Toutes les fenêtres d’opportunités pour accélérer notre développement industriel ne sont pas fermées.
Mourad Preure, président du cabinet Emergy, analyse, finement et de manière imagée, la gestion des réserves de change et la question des fonds souverains. Il pense ainsi que le pays doit s’ouvrir des perspectives stratégiques nouvelles en recherchant une insertion active dans la mondialisation et qu’il lui faut articuler son système productif aux grandes chaînes de valeur globales, en recherchant le maximum de synergies et en veillant à monter dans les segments à haute intensité technologique de ces chaînes de valeur.
Dans ce sens, ajoute-t-il, il nous faut aborder la question du fonds souverain non pas dans une “logique de placements financiers” mais surtout dans une logique de développement “industriel” et “technologique”, de “diversification” et de “génération” de nouvelles ressources financières. Il déclare, entre autres : “Ou nous adoptons la posture du gibier et nous passerons notre temps à fuir le chasseur, ou nous adoptons la posture du chasseur et nous convoiterons le gibier, nous serons offensifs et trouverons des solutions stratégiques pour stabiliser nos ressources extérieures et équilibrer durablement nos relations avec l’étranger.” Et de poursuivre : “Il nous faut profiter de la crise économique qui perdure dans l’économie mondiale, particulièrement en Europe pour identifier des cibles intéressantes, et il y en a, et les conquérir.” Ce faisant, estime-t-il, nous donnerons une “impulsion décisive” à nos entreprises, à nos universités et notre recherche, il faut être “rigoureux” et “systématique” dans nos choix d’acquisition d’actifs industriels en veillant, je le souligne, à rechercher des synergies avec nos entreprises pour lesquelles ces acquisitions doivent exercer un effet de levier pour leur développement et la conquête des marchés internationaux. Mourad Preure fait remarquer que le pays a déjà pris un “grand retard” dans cette démarche, mais que je pense qu’il existe encore des “cibles intéressantes”, particulièrement en “Europe du Sud”. Et de déclarer : “J’estime que c’est une question d’intérêt national capitale qui doit être prise au sérieux et suivie au plus haut niveau de l’État, qui doit mobiliser toutes nos énergies, notamment les élites algériennes qui exercent à l’étranger.” Il rappelle que nous ne sommes pas les seuls à subir la crise, que d’autres sont plus vulnérables que nous et constituent des proies faciles.
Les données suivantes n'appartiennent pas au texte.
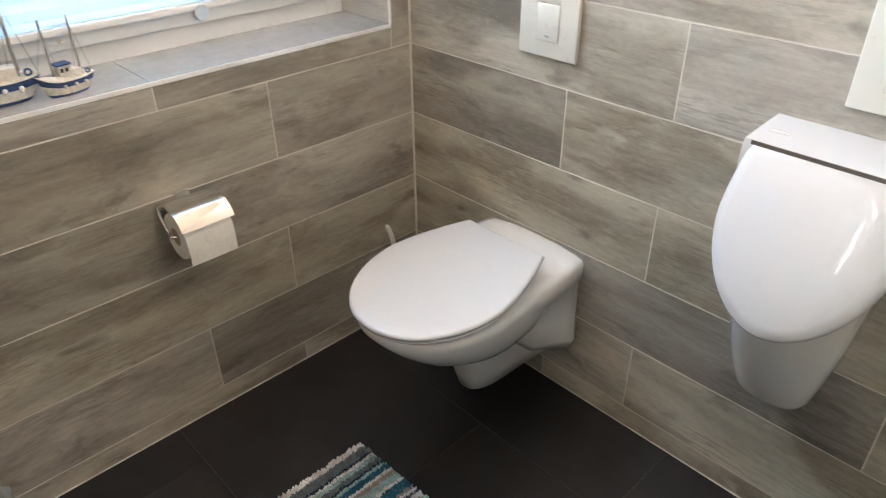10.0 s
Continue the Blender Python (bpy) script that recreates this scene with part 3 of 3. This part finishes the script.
def build_toilet():
    cy = -0.488
    wc = thing("toilet", (0, cy, 0), "white wall-hung ceramic toilet with its lid closed", "toilet")
    back = W - 0.001
    spec = [(0.262, 1.26, 0.080), (0.274, 1.198, 0.105), (0.293, 1.136, 0.131), (0.319, 1.078, 0.151), (0.350, 1.030, 0.165), (0.388, 0.996, 0.175), (0.424, 0.969, 0.181), (0.440, 0.968, 0.181), (0.447, 0.974, 0.176)]
    rings = [[Vector((x, y, z)) for x, y in dshape(f, h, 1.43, taper=0.86)] for z, f, h in spec]
    part("bowl", loft(rings), CERAMIC, wc, smooth=55)
    # the trap below the bowl
    spec = [(0.079, 1.276, 0.048), (0.086, 1.264, 0.056), (0.13, 1.252, 0.062), (0.19, 1.238, 0.072), (0.29, 1.225, 0.085)]
    rings = [[Vector((x, y + 0.010, z)) for x, y in dshape(f, h, back, taper=1.1, power=2.8)] for z, f, h in spec]
    part("trap", loft(rings), CERAMIC, wc, smooth=55)
    # deck at the wall: a flat shelf whose sides taper down to the fixing block
    rings = []
    for x, half, top, low, foot in ((1.24, 0.160, 0.438, 0.370, 0.110), (1.32, 0.170, 0.448, 0.275, 0.112), (1.38, 0.171, 0.451, 0.215, 0.122), (1.44, 0.168, 0.453, 0.190, 0.128), (1.485, 0.165, 0.454, 0.176, 0.138), (1.515, 0.162, 0.453, 0.162, 0.145), (1.527, 0.157, 0.449, 0.158, 0.143), (back, 0.152, 0.441, 0.158, 0.141)):
        skirt = max(low + 0.01, top - 0.052)
        half_ring = [(0.0, top + 0.012), (half * 0.5, top + 0.010), (half * 0.84, top + 0.003), (half * 0.96, top - 0.003), (half, top - 0.014), (half * 0.995, skirt), (half * 0.93, skirt - 0.012),
                     (foot + (half - foot) * 0.45, low + (skirt - low) * 0.45), (foot + 0.012, low + (skirt - low) * 0.14), (foot, low + 0.004), (foot * 0.85, low)]
        rings.append([Vector((x, y, z)) for y, z in half_ring] + [Vector((x, -y, z)) for y, z in reversed(half_ring[1:])])
    part("deck", loft(rings), CERAMIC, wc, smooth=55)

    def lidlike(name, z0, z1, front, half, b, dome, label):
        """A rounded plate whose top rises slightly towards the hinges."""
        outline = dshape(front, half, b, taper=0.66, power=2.06)
        cx = (front + b) / 2
        sh = lambda k, z: [Vector((cx + (x - cx) * k, y * k, z + (0.066 if z > z0 + 0.001 else 0.055) * (cx + (x - cx) * k - front))) for x, y in outline]
        rings = [sh(0.97, z0), sh(0.993, z0 + 0.003), sh(1.0, (z0 + z1) / 2), sh(0.994, z1 - 0.004), sh(0.982, z1 - 0.001), sh(0.965, z1)]
        for k in (0.85, 0.6, 0.3, 0.05):
            rings.append(sh(k, z1 + dome * (1 - k ** 2)))
        return part(name, loft(rings), PLASTIC2, wc, label, smooth=50)

    lidlike("seat_ring", 0.449, 0.460, 0.960, 0.185, 1.395, 0.0, "white seat ring")
    lidlike("lid", 0.4615, 0.476, 0.952, 0.189, 1.402, 0.0, "glossy white closed lid")
    for s in (-1, 1):
        part("hinge", tube([(1.375, s * 0.085, 0.476), (1.412, s * 0.085, 0.476)], 0.011, 14), PLASTIC2, wc, smooth=40)
        part("hinge_post", lathe([(0.012, 0.44), (0.012, 0.472), (0.009, 0.476)], 16, place=(1.400, s * 0.085, 0)), PLASTIC2, wc, smooth=40)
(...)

Optimiste, il souligne que “toutes les fenêtres d’opportunité ne se sont pas fermées, et qu’il faut agir vite. à ce prix, nous tirerons bénéfice de la crise économique mondiale et surtout de la crise pétrolière. Si les prix du pétrole ont été divisés par deux, cela veut aussi dire que le prix des réserves l’ont été tout autant. Nous pouvons acheter des réserves, à raison de deux barils pour le prix d’un ! Nous pouvons prendre le contrôle de compagnies pétrolières ou de service en difficultés. Je suis convaincu que nous pouvons encore tirer bénéfice et nous renforcer à la faveur de cette crise.”

Souad Bouchakour, économiste, chercheuse universitaire qui prépare un doctorat sur les fonds souverains, explique, elle, que le pays aurait dû créer un fonds souverain pour plusieurs raisons. Un fonds souverain peut être utilisé dans l’aide au développement économique. En effet, note-t-elle, il existe ce qu’on appelle “les fonds souverains de développement” qui ont pour objectif de réaliser des investissements stratégiques pouvant aider au développement de l’économie des pays d’origine en réalisant des partenariats gagnant-gagnant. Bouchakour cite en exemple l’investissement du fonds Mubadala dans Ferrari et qui a permis à l’État d’Abu Dhabi d’organiser le tournoi de Formule 1 en 2009. Dans les matières premières, le fonds chinois est très actif pour assurer l’approvisionnement en matières premières de son pays. L’économiste parle aussi du secteur agricole où les fonds souverains peuvent se mettre à contribution. Elle estime que l’Algérie dont la facture alimentaire est de plus en plus salée pourrait bien suivre l’exemple des pays disposant de fonds souverains et qui s’intéressent au développement agricole.